Entah harus bagaimana lagi, aku nggak tau Kak. Maaf aku mencurahkan di sini, karena kalau langsung atau di line mungkin aku keburu nangis:( (cengeng banget kan Kak?) Aku nggak tahan lagi buat cerita, terlalu banyak kata yang belum terucap karena aku nggak sanggup menyakiti orang yang aku sayang, terlebih Kakakku. Lebih baik kupendam. Mungkin sifat kita bertolak belakang ya kak? Nggak apa-apa kok Kak. If u wanna meet me, I'm still in the same place. Still your sister. Aku akan tetap menjadi adikmu, walaupun aku nggak tahu bagaimana ceritanya kamu tidak mau lagi kupanggil Kakak. Aku sendiri nggak tahu gimana harus bersikap kalau bertemu denganmu. Aku harus senang, atau aku tidak bisa menahan air mata. Entahlah. Ku hanya rindu, itu saja.

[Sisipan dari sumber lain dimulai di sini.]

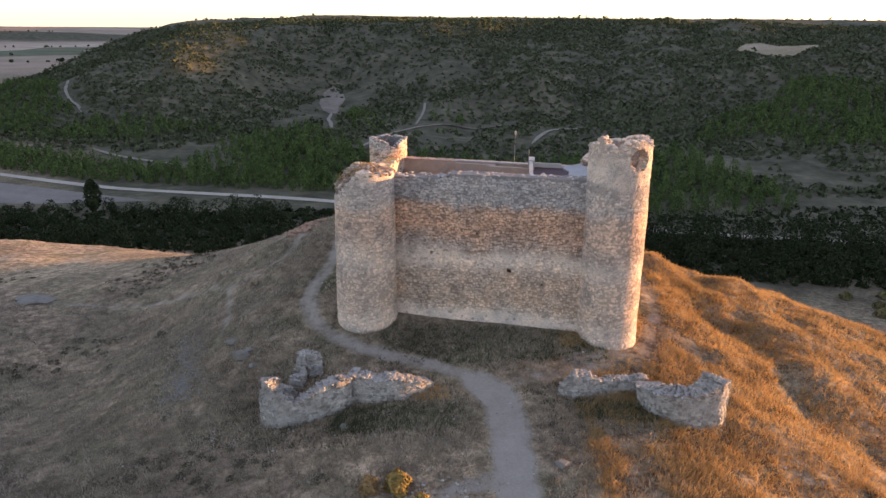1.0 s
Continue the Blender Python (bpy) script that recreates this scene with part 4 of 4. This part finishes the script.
# ---- far buildings ----
def far_house(name, label, x, y, w, d, h, turn, wall, roof):
    thing = tagged(new(name), label, "house")
    thing.matrix_basis = Matrix.Translation((x, y, float(land(x, y)) - 0.3)) @ Matrix.Rotation(radians(turn), 4, "Z")
    box("wall", (-w / 2, -d / 2, 0), (w / 2, d / 2, h), wall, thing, bevel=0.05)
    e, k = 0.4, h + d * 0.28
    part("roof", [(-w / 2 - e, -d / 2 - e, h), (w / 2 + e, -d / 2 - e, h), (w / 2 + e, 0, k), (-w / 2 - e, 0, k), (-w / 2 - e, d / 2 + e, h), (w / 2 + e, d / 2 + e, h)],
         [(0, 1, 2, 3), (3, 2, 5, 4), (0, 3, 4), (1, 5, 2), (0, 4, 5, 1)], roof, thing)
    part("door", [(-0.5, -d / 2 - 0.06, 0.3), (0.5, -d / 2 - 0.06, 0.3), (0.5, -d / 2 - 0.06, 2.3), (-0.5, -d / 2 - 0.06, 2.3), (-0.5, -d / 2 + 0.05, 0.3), (0.5, -d / 2 + 0.05, 0.3), (0.5, -d / 2 + 0.05, 2.3), (-0.5, -d / 2 + 0.05, 2.3)],
         [(0, 1, 2, 3), (4, 7, 6, 5), (0, 3, 7, 4), (1, 5, 6, 2), (3, 2, 6, 7)], WOOD_AND_SHADE, thing)
    return thing


far_house("field_shed", "small whitewashed shed under trees in the field", -431, 369, 4, 3, 2.6, 35, WHITEWASH, TRACK)
far_house("farm_house", "low white farm building on the plain", -905, 478, 16, 8, 4, 60, WHITEWASH, TRACK)
rng = random.Random(8)
verts, faces = [], []
for k in range(26):
    a = radians(151 + rng.gauss(0, 1.3))
    r_ = 3300 + rng.gauss(0, 130)
    x, y = 30 + r_ * math.cos(a), 17 + r_ * math.sin(a)
    z, w, h = float(land(x, y)) - 1, rng.uniform(5, 9), rng.uniform(2, 3)
    base = len(verts)
    verts += [(x + sx * w / 2, y + sy * w / 2, z + zz) for zz in (0, h) for sx, sy in ((-1, -1), (1, -1), (1, 1), (-1, 1))] + [(x - w / 2, y, z + h + w * 0.3), (x + w / 2, y, z + h + w * 0.3)]
    faces += [tuple(base + i for i in f) for f in ((0, 1, 5, 4), (1, 2, 6, 5), (2, 3, 7, 6), (3, 0, 4, 7), (4, 5, 9, 8), (6, 7, 8, 9), (5, 6, 9), (7, 4, 8))]
tagged(part("village", verts, faces, BROWN_COAT), "distant village of pale houses on the plain", "village", kind="stuff")


# ---- plants ----
def leaf_cloud(rng, where, height, width, count, size, form, spare=False):
    """Leaf tufts as small bent quads, or spare triangles: where, height and width hold one row for each plant; form gives the outline."""
    n = len(where)
    k = n * count
    h, w = np.repeat(height, count), np.repeat(width, count)
    f = rng.random(k)
    if form == "pine":
        rad = np.clip(1.12 * (1 - f) ** 0.75, 0, 1) * np.clip(f * 7 + 0.45, 0, 1) + 0.05
        low, high = 0.05, 1.0
    elif form == "poplar":
        rad = np.sin(np.pi * np.clip(f, 0.03, 0.97)) ** 0.55
        low, high = 0.1, 1.0
    elif form == "bush":
        rad = np.sqrt(np.maximum(0.02, 1 - f ** 2))
        low, high = 0.0, 1.0
    else:
        rad = np.sqrt(np.maximum(0.02, 1 - (2 * f - 1) ** 2))
        low, high = 0.04, 1.0
    a = rng.random(k) * 2 * np.pi
    lobes = 1 + 0.28 * np.sin(3 * a + np.repeat(rng.random(n) * 6, count) + 5 * f)
    r = rad * np.sqrt(rng.random(k) * 0.6 + 0.4) * w * 0.5 * lobes
    c = np.repeat(where, count, 0) + np.stack([r * np.cos(a), r * np.sin(a), (low + (high - low) * f) * h], 1)
    s = size * (0.6 + 0.8 * rng.random(k)) * (np.repeat(width, count) ** 0.3)
    face = np.stack([np.cos(a) * (0.4 + rad), np.sin(a) * (0.4 + rad), 0.25 + 1.1 * f], 1) + 0.55 * rng.normal(size=(k, 3))
    face /= np.linalg.norm(face, axis=1)[:, None]
    d1 = np.cross(face, rng.normal(size=(k, 3)))
    d1 /= np.linalg.norm(d1, axis=1)[:, None]
    d2 = np.cross(face, d1)
    d1, d2 = d1 * s[:, None], d2 * (s * (0.5 + 0.4 * rng.random(k)))[:, None]
    fold = np.cross(d1, d2)
    fold *= (0.25 * s / np.maximum(1e-6, np.linalg.norm(fold, axis=1)))[:, None]
    if spare:
        return np.stack([c - d1 - d2, c + d1 - d2 * 0.8 + fold, c + d2 * 1.25], 1)
    return np.stack([c - d1 - d2, c + d1 - d2 * 0.7 + fold, c + d1 * 0.8 + d2, c - d1 + d2 * 0.8 + fold], 1)


def stems(rng, where, height, thick):
    """Tapered trunks, four-sided."""
    out = []
    for sx, sy, top in ((1, 0, 0), (0, 1, 0), (-1, 0, 0), (0, -1, 0), (1, 0, 1), (0, 1, 1), (-1, 0, 1), (0, -1, 1)):
        k = thick * (0.35 if top else 1.0)
        out.append(where + np.stack([sx * k, sy * k, height * 0.75 if top else height * 0 - 0.6], 1))
    v = np.stack(out, 1).reshape(-1, 3)
    base = np.arange(len(where))[:, None, None] * 8
    return v, (base + np.array([[0, 1, 5, 4], [1, 2, 6, 5], [2, 3, 7, 6], [3, 0, 4, 7]])[None]).reshape(-1, 4)


def leaf_mesh(name, sets):
    """One mesh from (points, faces, material) sets; faces None: the points come face by face."""
    pts, loops, counts, mats, index = [], [], [], [], []
    base = 0
    for k, (v, q, mat) in enumerate(sets):
        if q is None:
            q = np.arange(v.shape[0] * v.shape[1]).reshape(v.shape[:2])
        v = v.reshape(-1, 3)
        pts.append(v)
        loops.append((q + base).ravel())
        counts.append(np.full(len(q), q.shape[1], np.int32))
        index.append(np.full(len(q), k, np.int32))
        mats.append(mat)
        base += len(v)
    v, q, n = np.concatenate(pts), np.concatenate(loops), np.concatenate(counts)
    me = bpy.data.meshes.new(name)
    me.vertices.add(len(v))
    me.vertices.foreach_set("co", v.astype(np.float32).ravel())
    me.loops.add(q.size)
    me.loops.foreach_set("vertex_index", q.astype(np.int32))
    me.polygons.add(len(n))
    me.polygons.foreach_set("loop_start", np.concatenate([[0], np.cumsum(n)[:-1]]).astype(np.int32))
    for m in mats:
        me.materials.append(m)
    me.polygons.foreach_set("material_index", np.concatenate(index))
    me.update(calc_edges=True)
    return me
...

Semangat menghadapi UTS kita nanti! Aku tahu kakak pasti bisa, mungkin Kakak membatasi komunikasi kita, tapi aku mau nyampein dari sini aja. Semangat Kak! Jangan pernah nyerah, kita di sini untuk kebahagiaan orang tua kita. Ingat itu saja :)

Salam sayang, 
Adikmu.

Minggu, 26 Maret 2017

Berpikir?

Mata hanya bisa memandang, hati hanya bisa merasakan.
Tapi mengapa begitu sakit? 
Sementara pikiran ingin berontak, nurani pun terbebani.
"Lupa ia, cara menyayangi dirinya sendiri."
Begitu ujar dari dalam sanubari.

Karena kepedulianku terlalu berapi-api.
Sampai dia tidak ingat bagaimana cara peduli.
Bukankah, menghormati dan menghargai adalah dasar yang tertanam di dirimu?

Walau angin berbisik pelan, terayun, menghapus butiran air dari pelupuk mata.
Masih saja diri ini merasa bahwa itu tidaklah dapat dikatakan, cukup.

Bahkan sang langit pun selalu menerima siapapun yang datang.
Entah sang mentari, atau hujan yang begitu derasnya.
Namun, mengapa kau tidak melakukan hal yang sama?